Nursery rhymes can be ad hoc and provocative, whereby one story leads to another—a chain of imagination, such that a story acts as a “trigger” for another.
In summary, nursery rhymes combine various elements:
art/drama/song/intonation
imagination
embellishments
variations
emotions
media, such as voice over, camera angle, and music scores
Such storytelling, by its very nature, gains various outputs:
confusion
discussion and consideration
decision and acting
replication or retelling
entertainment
perhaps honor
identity with teller or characters
In my versions of the Nursery Rhymes that follow, I have messed with the interpretations, just for fun. Of course, no actual animal or person has been harmed in the transitions.
A Black Sheep
Abstract: Most sheep are white, but this one was not and he (or she, we can’t be sure) was quite special and clever. I am assuming that it is not racist to refer to a sheep as black and, as the story will show, black sheep were extremely smart and generally in charge of the white sheep. I will refer to the main character of the story as Blackie—again intending nothing sinister or bad. Black is simply the darkest achromatic visual value, although it can have social values as well. For example, if you are “in the black” it is much better than being “in the red”. In addition, the Ovis or Ovis aries clan of sheep have been known to control the wool trade, including dying, shrinking and other complex jobs, for a long time.
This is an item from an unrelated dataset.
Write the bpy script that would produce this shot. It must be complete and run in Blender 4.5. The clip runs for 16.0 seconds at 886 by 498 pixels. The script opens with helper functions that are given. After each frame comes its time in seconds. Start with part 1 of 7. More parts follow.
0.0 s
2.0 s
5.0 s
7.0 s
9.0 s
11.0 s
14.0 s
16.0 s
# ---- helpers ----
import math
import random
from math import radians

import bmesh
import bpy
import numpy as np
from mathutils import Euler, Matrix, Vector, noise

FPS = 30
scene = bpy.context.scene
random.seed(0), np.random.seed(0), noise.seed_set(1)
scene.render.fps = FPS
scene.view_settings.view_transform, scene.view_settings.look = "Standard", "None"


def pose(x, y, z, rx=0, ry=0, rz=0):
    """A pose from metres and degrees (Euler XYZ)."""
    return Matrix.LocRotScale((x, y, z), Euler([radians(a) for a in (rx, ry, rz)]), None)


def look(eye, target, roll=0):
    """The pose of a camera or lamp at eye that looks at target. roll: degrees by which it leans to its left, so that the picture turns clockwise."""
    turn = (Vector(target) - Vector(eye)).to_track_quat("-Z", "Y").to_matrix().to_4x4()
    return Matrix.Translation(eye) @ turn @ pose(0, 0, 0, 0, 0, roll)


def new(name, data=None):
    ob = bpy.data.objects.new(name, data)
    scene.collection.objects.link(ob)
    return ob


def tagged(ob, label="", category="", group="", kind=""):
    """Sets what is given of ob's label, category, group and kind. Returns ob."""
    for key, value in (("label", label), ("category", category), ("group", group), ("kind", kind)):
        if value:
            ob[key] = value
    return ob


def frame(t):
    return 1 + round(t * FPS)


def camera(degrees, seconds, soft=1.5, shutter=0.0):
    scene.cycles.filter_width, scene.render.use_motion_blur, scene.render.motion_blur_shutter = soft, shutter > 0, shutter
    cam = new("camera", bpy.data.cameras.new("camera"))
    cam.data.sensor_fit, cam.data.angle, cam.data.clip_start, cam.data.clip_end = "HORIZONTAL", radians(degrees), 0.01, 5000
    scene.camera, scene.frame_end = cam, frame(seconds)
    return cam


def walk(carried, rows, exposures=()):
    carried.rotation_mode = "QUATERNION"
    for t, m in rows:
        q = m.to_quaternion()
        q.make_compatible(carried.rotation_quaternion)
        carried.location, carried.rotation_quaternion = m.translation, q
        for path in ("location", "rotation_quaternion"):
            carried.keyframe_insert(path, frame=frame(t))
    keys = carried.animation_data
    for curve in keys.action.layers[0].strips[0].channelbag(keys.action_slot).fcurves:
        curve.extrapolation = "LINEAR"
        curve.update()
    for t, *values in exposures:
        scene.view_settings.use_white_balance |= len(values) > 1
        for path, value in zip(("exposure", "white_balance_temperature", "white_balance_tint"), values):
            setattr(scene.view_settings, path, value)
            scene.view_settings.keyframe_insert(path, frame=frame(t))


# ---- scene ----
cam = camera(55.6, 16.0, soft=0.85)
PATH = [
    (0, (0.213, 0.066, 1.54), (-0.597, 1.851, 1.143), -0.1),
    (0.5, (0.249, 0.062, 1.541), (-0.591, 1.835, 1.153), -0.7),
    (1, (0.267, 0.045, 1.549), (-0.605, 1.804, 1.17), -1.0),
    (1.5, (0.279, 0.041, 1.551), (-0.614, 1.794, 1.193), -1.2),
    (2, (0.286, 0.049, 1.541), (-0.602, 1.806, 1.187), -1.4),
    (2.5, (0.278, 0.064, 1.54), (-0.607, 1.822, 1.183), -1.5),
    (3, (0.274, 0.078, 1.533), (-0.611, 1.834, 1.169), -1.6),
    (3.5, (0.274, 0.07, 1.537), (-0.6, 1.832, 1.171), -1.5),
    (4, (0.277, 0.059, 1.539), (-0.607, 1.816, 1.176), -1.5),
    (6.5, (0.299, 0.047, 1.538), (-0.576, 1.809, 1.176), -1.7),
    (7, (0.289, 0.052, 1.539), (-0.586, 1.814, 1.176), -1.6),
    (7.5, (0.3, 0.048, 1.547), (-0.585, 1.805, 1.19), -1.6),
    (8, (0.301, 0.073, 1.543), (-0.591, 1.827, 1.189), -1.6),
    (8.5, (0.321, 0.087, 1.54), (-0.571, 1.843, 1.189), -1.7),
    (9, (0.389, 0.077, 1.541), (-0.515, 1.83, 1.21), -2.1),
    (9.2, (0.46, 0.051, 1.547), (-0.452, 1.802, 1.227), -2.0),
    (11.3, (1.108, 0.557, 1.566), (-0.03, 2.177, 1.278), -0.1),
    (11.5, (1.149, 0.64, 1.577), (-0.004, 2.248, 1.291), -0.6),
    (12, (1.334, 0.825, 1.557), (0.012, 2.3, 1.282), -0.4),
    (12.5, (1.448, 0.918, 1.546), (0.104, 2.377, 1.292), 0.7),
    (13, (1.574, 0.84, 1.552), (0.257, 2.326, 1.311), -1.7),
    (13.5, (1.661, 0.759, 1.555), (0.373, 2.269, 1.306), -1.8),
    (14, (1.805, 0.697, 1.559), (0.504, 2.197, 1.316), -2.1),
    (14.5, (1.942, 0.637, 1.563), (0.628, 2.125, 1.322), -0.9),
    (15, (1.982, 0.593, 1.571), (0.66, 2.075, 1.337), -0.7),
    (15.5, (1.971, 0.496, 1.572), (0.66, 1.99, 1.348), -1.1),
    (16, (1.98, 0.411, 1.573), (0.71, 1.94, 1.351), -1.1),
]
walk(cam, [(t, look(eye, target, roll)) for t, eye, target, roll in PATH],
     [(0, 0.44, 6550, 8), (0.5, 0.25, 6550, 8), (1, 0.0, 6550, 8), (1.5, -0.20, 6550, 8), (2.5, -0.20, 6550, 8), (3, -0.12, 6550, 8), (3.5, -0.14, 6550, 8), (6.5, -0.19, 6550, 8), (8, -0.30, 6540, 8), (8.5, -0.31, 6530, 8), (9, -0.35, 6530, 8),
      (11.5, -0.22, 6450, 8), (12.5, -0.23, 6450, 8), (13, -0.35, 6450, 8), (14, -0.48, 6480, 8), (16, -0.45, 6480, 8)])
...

Key words: sheep, Ovis, Ovis aries, wool, cotton, bag, baa, sir
Baa, Baa, black sheep
Have you any wool?
Yes sir, yes sir,
Three bags full;
One for the master,
And one for the dame,
And one for the little boy w
Who lives down the lane.
Some background of the story: Wool products were hard to get in the old days, that is, prior to 1733, so selling wool was a very good job to have. There is, however, a lot more to the story and my account will help to fill it out.
There were numerous merchants in those days trying to buy wool—they were known as Wooleys. When one of them would see a black sheep, it would immediately yell “baa, baa” because it thought that the words sounding like sheep language. And it was true that white sheep will stand around all day in the pasture saying just those two words.
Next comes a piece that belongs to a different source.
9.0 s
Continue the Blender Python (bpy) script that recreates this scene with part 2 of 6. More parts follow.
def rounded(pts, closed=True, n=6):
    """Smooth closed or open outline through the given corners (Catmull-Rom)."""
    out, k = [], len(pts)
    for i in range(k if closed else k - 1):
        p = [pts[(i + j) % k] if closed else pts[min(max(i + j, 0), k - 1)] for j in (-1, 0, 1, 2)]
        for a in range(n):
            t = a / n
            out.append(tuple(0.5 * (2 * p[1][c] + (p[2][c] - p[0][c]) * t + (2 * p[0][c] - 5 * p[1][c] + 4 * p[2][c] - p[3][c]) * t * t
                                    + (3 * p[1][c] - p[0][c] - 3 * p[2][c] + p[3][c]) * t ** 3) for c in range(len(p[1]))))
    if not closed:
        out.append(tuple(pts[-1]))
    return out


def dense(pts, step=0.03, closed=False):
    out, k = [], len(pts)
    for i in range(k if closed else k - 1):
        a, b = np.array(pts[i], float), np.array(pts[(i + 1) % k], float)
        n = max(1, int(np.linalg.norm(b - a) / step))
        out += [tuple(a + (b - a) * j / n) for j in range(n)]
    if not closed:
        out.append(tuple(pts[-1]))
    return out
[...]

In this case Wooley, wanting to get Blackie’s attention, yelled out “baa, baa,” thinking that the black sheep would yell “baa, baa” back and that they could then talk about wool and wool prices in Australia and New Zealand.
But black sheep are different, so Blackie did not say “baa, baa” back to Wooley. Instead it said “Yes sir”, twice, for emphasis, and Wooly loved what he heard because he loved to be called “sir.” In fact, he wanted to be called sir and would often say to the white sheep, “Stop saying baa, baa all the time and call me sir!” But the white sheep could not understand him, for he had never properly learned sheep language. Nor could they bring themselves to teach Wooley the language.
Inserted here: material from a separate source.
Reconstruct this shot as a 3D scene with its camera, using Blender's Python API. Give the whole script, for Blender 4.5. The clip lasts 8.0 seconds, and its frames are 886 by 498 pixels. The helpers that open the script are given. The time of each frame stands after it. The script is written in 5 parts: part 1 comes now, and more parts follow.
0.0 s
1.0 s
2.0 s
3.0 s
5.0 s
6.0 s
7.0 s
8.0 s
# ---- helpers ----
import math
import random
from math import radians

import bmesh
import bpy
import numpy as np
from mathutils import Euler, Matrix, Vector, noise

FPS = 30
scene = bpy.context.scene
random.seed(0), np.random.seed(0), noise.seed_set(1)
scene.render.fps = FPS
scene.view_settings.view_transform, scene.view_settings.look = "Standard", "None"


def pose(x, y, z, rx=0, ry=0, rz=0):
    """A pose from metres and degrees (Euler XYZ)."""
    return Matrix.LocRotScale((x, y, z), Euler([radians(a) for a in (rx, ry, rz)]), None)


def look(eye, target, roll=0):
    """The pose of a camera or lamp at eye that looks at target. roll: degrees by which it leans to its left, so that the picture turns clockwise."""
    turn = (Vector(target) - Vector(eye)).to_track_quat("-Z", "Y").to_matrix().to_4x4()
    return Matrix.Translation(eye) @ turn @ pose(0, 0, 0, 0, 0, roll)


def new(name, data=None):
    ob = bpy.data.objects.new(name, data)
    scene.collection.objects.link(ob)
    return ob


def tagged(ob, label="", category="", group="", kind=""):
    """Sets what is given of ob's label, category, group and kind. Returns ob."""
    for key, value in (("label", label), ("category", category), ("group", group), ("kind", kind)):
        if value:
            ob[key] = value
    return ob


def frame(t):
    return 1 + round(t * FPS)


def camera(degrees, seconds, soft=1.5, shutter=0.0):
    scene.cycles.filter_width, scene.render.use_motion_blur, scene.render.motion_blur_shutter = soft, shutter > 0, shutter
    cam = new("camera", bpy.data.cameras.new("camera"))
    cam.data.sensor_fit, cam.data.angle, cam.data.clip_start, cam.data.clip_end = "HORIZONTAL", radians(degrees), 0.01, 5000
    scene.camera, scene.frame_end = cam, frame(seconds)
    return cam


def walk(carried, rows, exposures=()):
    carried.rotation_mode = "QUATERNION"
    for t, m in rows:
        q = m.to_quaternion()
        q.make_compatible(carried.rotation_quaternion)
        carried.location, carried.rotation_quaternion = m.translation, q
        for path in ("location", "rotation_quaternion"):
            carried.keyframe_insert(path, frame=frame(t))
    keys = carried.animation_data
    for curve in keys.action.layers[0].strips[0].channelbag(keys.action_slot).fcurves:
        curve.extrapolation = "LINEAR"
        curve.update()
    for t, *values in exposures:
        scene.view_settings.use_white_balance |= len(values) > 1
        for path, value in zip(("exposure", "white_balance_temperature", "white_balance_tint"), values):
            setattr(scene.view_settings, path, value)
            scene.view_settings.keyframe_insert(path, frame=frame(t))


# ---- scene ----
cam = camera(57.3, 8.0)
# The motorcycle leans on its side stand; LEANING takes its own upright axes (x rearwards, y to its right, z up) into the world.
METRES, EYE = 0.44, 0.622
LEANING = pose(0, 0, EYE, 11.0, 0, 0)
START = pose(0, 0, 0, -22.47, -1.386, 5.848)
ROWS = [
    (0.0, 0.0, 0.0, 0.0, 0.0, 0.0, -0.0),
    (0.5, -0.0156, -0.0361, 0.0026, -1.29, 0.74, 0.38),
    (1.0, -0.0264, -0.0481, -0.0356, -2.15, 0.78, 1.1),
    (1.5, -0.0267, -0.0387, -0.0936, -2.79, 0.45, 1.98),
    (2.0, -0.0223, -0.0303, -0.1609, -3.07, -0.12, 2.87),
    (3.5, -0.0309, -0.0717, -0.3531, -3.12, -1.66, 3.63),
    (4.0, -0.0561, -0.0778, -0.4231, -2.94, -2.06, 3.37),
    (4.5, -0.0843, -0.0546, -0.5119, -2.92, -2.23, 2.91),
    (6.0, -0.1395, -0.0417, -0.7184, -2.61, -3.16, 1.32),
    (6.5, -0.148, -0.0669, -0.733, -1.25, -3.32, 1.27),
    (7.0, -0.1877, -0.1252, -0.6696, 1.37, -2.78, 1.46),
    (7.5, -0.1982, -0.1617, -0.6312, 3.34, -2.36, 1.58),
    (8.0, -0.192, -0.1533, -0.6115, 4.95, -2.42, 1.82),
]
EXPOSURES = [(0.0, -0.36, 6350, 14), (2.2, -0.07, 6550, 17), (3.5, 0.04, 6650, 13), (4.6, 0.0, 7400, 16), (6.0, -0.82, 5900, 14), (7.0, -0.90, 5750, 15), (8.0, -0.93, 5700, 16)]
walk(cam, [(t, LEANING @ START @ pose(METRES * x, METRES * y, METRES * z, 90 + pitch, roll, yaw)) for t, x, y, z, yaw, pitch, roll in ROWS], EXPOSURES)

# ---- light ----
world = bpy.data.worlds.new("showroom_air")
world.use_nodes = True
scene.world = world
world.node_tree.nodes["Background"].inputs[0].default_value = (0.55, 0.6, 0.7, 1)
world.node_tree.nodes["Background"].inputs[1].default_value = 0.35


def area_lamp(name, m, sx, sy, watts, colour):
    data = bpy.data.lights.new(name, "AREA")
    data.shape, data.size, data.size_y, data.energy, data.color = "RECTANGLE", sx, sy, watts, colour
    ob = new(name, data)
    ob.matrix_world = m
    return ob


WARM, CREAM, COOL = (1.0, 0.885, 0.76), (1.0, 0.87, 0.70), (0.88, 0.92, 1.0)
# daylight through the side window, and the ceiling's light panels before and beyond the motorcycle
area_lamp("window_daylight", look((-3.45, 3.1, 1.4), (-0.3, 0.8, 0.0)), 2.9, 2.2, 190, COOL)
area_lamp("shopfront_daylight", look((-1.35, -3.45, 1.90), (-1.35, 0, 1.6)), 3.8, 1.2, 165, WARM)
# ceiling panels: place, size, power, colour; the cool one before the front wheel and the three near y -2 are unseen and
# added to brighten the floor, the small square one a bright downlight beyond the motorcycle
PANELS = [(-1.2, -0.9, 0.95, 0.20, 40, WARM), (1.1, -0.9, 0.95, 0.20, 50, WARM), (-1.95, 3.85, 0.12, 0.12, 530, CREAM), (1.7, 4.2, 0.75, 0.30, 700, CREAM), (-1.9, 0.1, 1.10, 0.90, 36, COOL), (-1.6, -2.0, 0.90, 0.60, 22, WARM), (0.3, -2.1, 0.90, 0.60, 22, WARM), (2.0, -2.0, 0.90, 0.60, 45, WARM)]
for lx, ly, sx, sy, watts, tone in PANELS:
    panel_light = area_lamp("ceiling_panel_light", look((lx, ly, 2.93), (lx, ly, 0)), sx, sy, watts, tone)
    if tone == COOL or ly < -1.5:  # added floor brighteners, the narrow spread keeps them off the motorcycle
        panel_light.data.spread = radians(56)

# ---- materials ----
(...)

Blackie knew of course that Wooley wanted wool and he guessed that three bags full would be enough. So, he told him he had three bags for him and then he probably went too far—he stipulated who the bags were for. He said, paraphrased, “Wooley, you’re the big shot, the master, so you can have one bag, and your wife—the dame—she can have the other, but don’t forget that poor little boy that lives down the road, actually a small road, just a lane.”
Blackie should not have told Wooley who the wool was for. It upset Wooley because it made him feel selfish taking the first bag. And even though he would give his dame the second bag, he was not going to give that boy down the road any wool. Oh, he might have given him a sack full of cotton, but surely not a full bag of wool.
“Who do you think you are, telling me who to give the wool to?” said Wooley. “I have been buying wool for a long time and I should know who gets the wool and who doesn’t. My wife—OK—she will knit me a sweater, but that boy who lives down the lane throws berries at my horse and I wouldn’t give him a bag of wool. Like I said, maybe a sack of cotton, but not a bag of wool.”
This bothered Blackie, who had started out poor and on the other side of the lane himself. With luck and perseverance, he had become a wool seller. He wanted that little boy down the lane to have the same chance he had in life, so he said once again, “and one for the little boy who lives down the lane.”
Wooley was mad—sellers are not supposed to tell buyers what to do with their money or products. He decided, according to legend, never to buy wool from Blackie again.
Blackie was not discouraged at all. He got to know the little boy down the lane and together they built a large wool shed and decided to pull the wool over Wooley’s eyes. They took three bags of cotton and waited along the road for Wooley to come looking for wool to buy. Remember that cotton was a lot cheaper than wool and if they could sell it at the same price as wool, they would make a lot of money.
And for the next few years that is what they did. How could they manage? Well, by then Wooley had so much wool over his eyes that he couldn’t tell cotton from wool, especially when it was packaged in wool bags. Without meaning to, he had helped Blackie and the boy down the lane become exporters of wool all over the world.
The moral of the story: Children should never say “baa, baa” to someone who might reply “yes sir.” And they should always examine their wool to make sure that it is not cotton.
[1] See, for example, my analysis of the classification of Kewa stories: “Two Kewa (Papua New Guinea) Story Genres” in Language & Linguistics in Melanesia 35:152-176, 2017.
[2] My main source has been: Best Loved Nursery Rhymes and Sons: including Mother Goose selections, with helpful guide for parents. Home Library Press, A division of Parents’ Magazine Enterprises, Inc. 1974 edition. There are 251 rhymes and songs in the book.